• [Written exercise]: Quote only the lines from the line containing "made[ob].matrix_basis = m" to the line containing "cam = camera(97.4, 32.0, soft=1.6, shutter=0.1)", with both of those lines included, please, exactly as written.

———

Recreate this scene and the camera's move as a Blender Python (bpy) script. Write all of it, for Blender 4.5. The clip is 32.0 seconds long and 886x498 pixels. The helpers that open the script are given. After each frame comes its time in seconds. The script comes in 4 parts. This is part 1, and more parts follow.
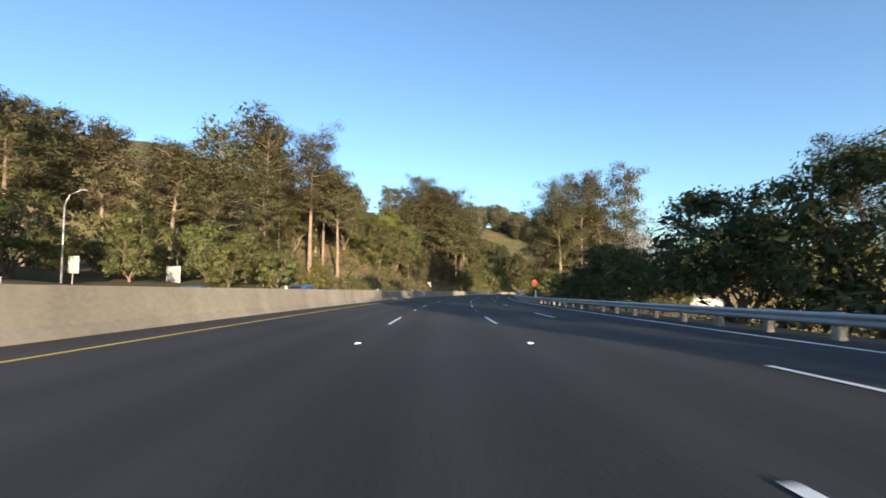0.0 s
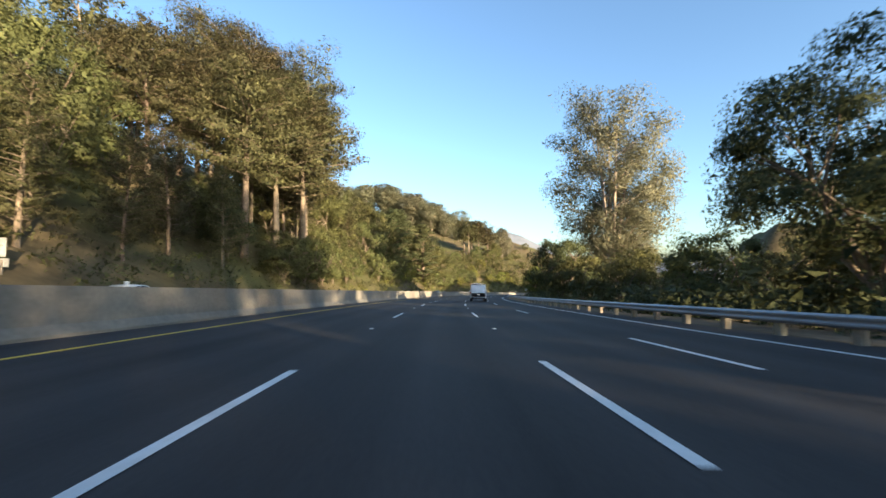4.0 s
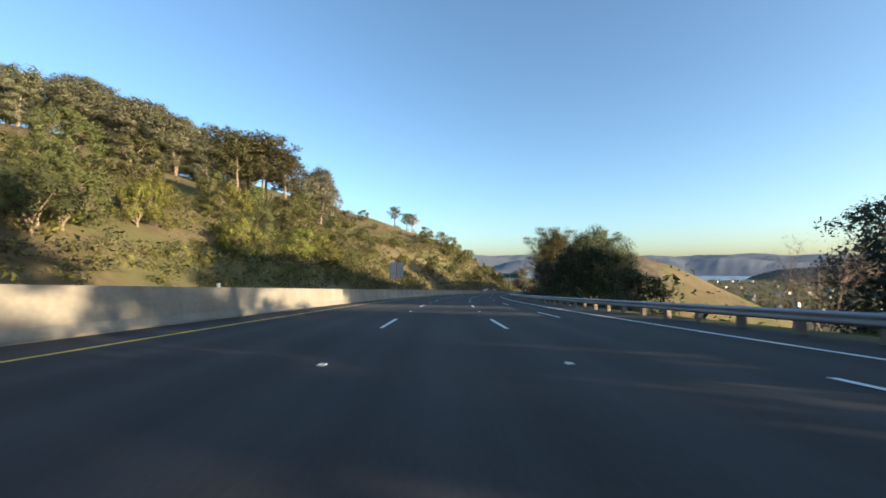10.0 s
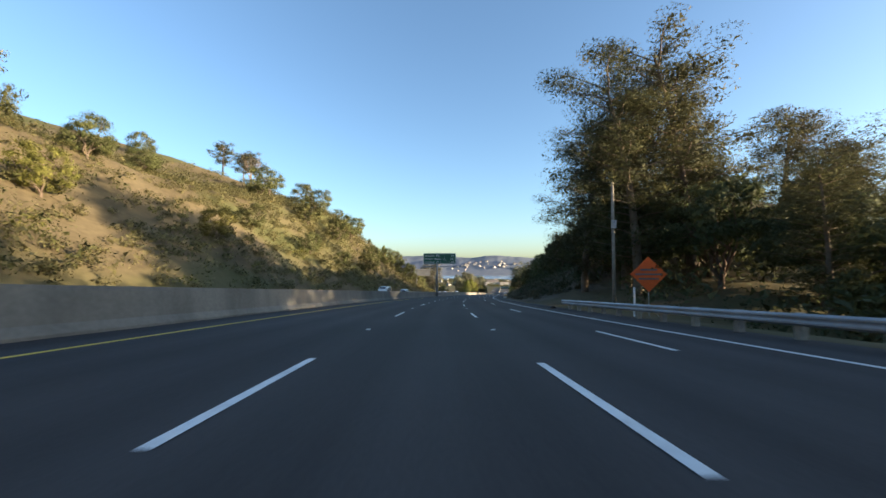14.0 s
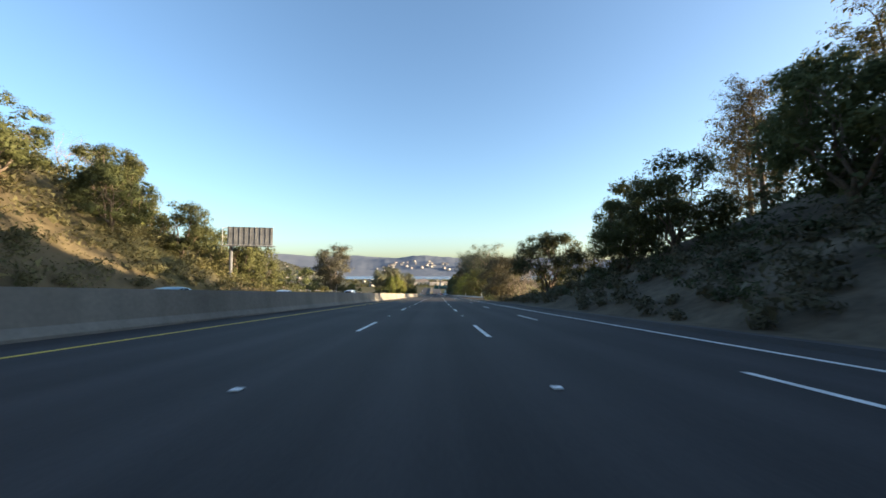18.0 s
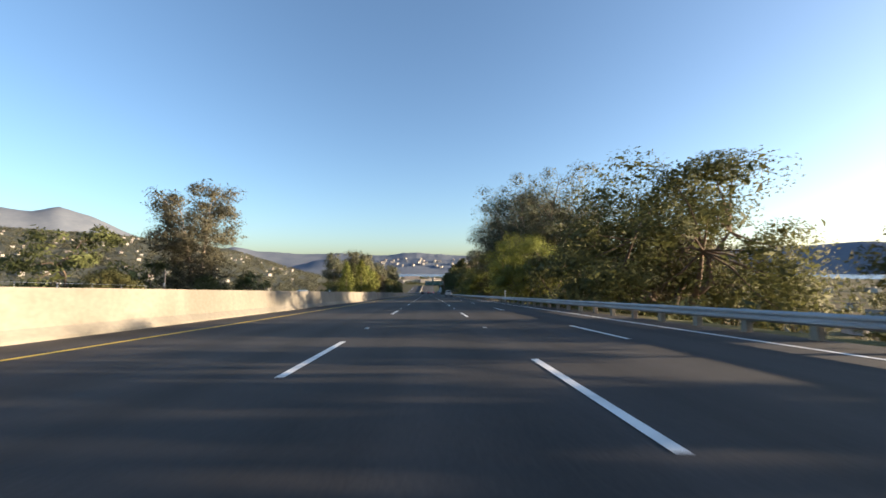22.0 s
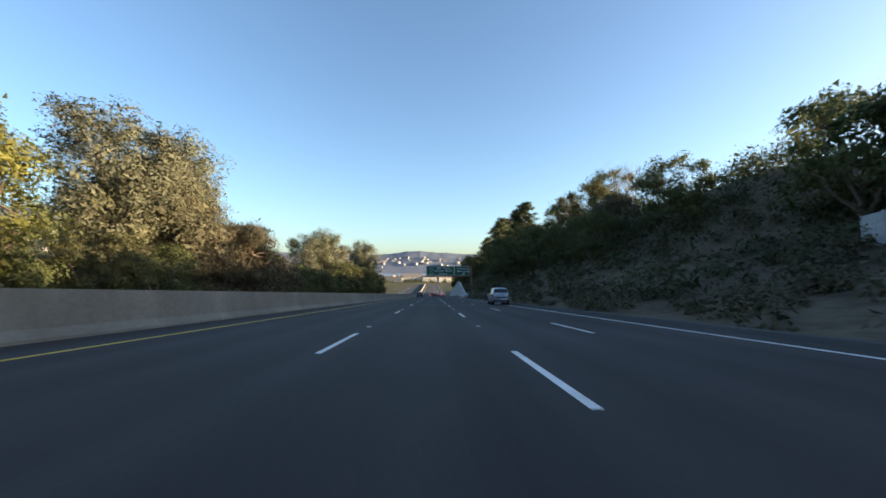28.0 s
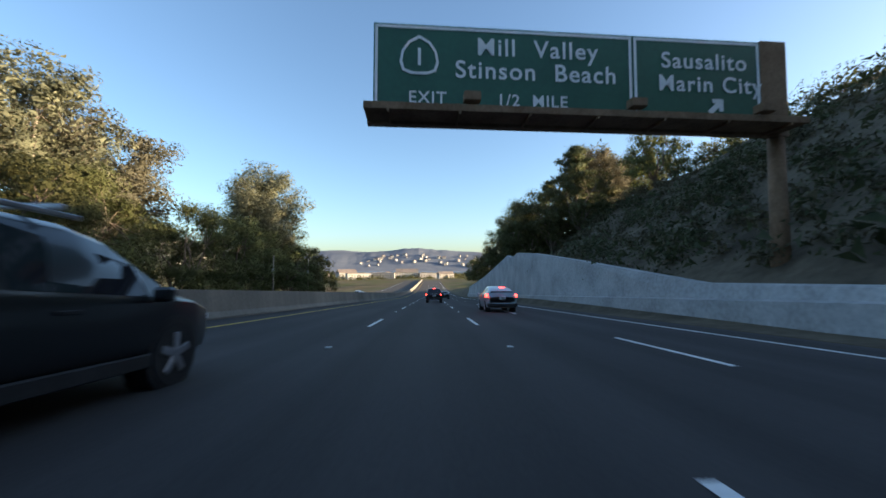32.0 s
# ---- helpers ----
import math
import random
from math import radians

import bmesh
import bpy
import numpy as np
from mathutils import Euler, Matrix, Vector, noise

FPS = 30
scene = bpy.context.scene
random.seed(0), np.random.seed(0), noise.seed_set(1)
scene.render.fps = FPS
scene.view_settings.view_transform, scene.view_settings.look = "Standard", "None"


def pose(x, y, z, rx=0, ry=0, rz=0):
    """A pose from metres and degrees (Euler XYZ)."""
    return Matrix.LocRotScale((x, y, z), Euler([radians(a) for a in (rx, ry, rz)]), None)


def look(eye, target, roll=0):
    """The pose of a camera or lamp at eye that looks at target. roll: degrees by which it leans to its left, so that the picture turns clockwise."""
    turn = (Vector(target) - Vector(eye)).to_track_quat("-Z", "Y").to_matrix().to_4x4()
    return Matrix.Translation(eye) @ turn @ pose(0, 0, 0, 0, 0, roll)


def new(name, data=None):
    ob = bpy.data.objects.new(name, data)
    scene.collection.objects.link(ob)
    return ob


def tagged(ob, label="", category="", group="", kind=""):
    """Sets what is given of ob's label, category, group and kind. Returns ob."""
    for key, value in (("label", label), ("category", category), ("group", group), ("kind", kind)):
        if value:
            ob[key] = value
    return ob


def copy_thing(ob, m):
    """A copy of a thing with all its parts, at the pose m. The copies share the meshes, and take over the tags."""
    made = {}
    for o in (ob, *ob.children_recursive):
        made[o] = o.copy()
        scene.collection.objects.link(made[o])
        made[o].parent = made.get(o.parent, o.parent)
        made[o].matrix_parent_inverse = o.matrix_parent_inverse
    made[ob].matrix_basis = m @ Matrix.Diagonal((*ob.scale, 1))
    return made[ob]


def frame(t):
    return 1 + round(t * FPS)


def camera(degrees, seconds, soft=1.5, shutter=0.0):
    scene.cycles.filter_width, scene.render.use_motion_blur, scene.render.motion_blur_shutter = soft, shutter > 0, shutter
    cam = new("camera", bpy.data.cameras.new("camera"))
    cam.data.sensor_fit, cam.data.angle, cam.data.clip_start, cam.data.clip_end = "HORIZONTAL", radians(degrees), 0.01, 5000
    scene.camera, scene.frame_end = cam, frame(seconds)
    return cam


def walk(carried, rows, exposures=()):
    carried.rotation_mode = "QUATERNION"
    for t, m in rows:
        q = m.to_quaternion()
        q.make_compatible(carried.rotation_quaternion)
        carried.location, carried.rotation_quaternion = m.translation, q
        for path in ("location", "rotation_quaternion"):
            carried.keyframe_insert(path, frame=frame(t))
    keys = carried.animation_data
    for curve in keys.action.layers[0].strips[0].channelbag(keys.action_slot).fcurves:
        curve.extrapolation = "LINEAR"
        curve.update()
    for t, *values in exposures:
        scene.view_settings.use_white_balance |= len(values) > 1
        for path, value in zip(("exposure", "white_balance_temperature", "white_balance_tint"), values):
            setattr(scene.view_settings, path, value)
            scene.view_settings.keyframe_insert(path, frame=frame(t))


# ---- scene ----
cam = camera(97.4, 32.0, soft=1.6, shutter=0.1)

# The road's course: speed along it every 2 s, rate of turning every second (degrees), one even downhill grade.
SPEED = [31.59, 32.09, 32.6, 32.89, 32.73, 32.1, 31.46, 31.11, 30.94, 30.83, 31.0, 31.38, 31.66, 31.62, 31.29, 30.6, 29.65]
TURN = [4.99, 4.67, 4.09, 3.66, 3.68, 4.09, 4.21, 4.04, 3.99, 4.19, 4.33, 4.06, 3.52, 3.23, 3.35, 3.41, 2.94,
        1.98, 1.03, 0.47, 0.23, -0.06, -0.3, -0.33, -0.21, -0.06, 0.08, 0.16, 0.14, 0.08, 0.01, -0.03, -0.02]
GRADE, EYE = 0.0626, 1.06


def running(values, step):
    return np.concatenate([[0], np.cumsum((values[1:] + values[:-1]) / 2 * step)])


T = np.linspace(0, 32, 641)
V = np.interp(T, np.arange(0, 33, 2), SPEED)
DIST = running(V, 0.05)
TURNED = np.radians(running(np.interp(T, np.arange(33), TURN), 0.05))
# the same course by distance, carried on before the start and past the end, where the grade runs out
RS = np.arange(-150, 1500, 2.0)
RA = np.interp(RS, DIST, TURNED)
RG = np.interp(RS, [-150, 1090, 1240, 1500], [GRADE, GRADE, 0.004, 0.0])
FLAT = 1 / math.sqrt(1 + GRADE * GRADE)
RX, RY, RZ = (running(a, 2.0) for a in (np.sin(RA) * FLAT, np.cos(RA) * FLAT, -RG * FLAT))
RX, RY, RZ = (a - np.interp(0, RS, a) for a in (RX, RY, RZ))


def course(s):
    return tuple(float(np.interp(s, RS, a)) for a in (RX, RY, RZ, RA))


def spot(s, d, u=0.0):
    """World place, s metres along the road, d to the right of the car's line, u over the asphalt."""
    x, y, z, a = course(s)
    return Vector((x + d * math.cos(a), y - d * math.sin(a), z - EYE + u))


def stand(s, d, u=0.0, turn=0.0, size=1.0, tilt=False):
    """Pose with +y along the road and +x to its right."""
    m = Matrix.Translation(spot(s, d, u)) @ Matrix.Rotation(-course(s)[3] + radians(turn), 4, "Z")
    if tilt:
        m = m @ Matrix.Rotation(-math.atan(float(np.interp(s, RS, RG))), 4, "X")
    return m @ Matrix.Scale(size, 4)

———

• [Task answer]:
    made[ob].matrix_basis = m @ Matrix.Diagonal((*ob.scale, 1))
    return made[ob]


def frame(t):
    return 1 + round(t * FPS)


def camera(degrees, seconds, soft=1.5, shutter=0.0):
    scene.cycles.filter_width, scene.render.use_motion_blur, scene.render.motion_blur_shutter = soft, shutter > 0, shutter
    cam = new("camera", bpy.data.cameras.new("camera"))
    cam.data.sensor_fit, cam.data.angle, cam.data.clip_start, cam.data.clip_end = "HORIZONTAL", radians(degrees), 0.01, 5000
    scene.camera, scene.frame_end = cam, frame(seconds)
    return cam


def walk(carried, rows, exposures=()):
    carried.rotation_mode = "QUATERNION"
    for t, m in rows:
        q = m.to_quaternion()
        q.make_compatible(carried.rotation_quaternion)
        carried.location, carried.rotation_quaternion = m.translation, q
        for path in ("location", "rotation_quaternion"):
            carried.keyframe_insert(path, frame=frame(t))
    keys = carried.animation_data
    for curve in keys.action.layers[0].strips[0].channelbag(keys.action_slot).fcurves:
        curve.extrapolation = "LINEAR"
        curve.update()
    for t, *values in exposures:
        scene.view_settings.use_white_balance |= len(values) > 1
        for path, value in zip(("exposure", "white_balance_temperature", "white_balance_tint"), values):
            setattr(scene.view_settings, path, value)
            scene.view_settings.keyframe_insert(path, frame=frame(t))


# ---- scene ----
cam = camera(97.4, 32.0, soft=1.6, shutter=0.1)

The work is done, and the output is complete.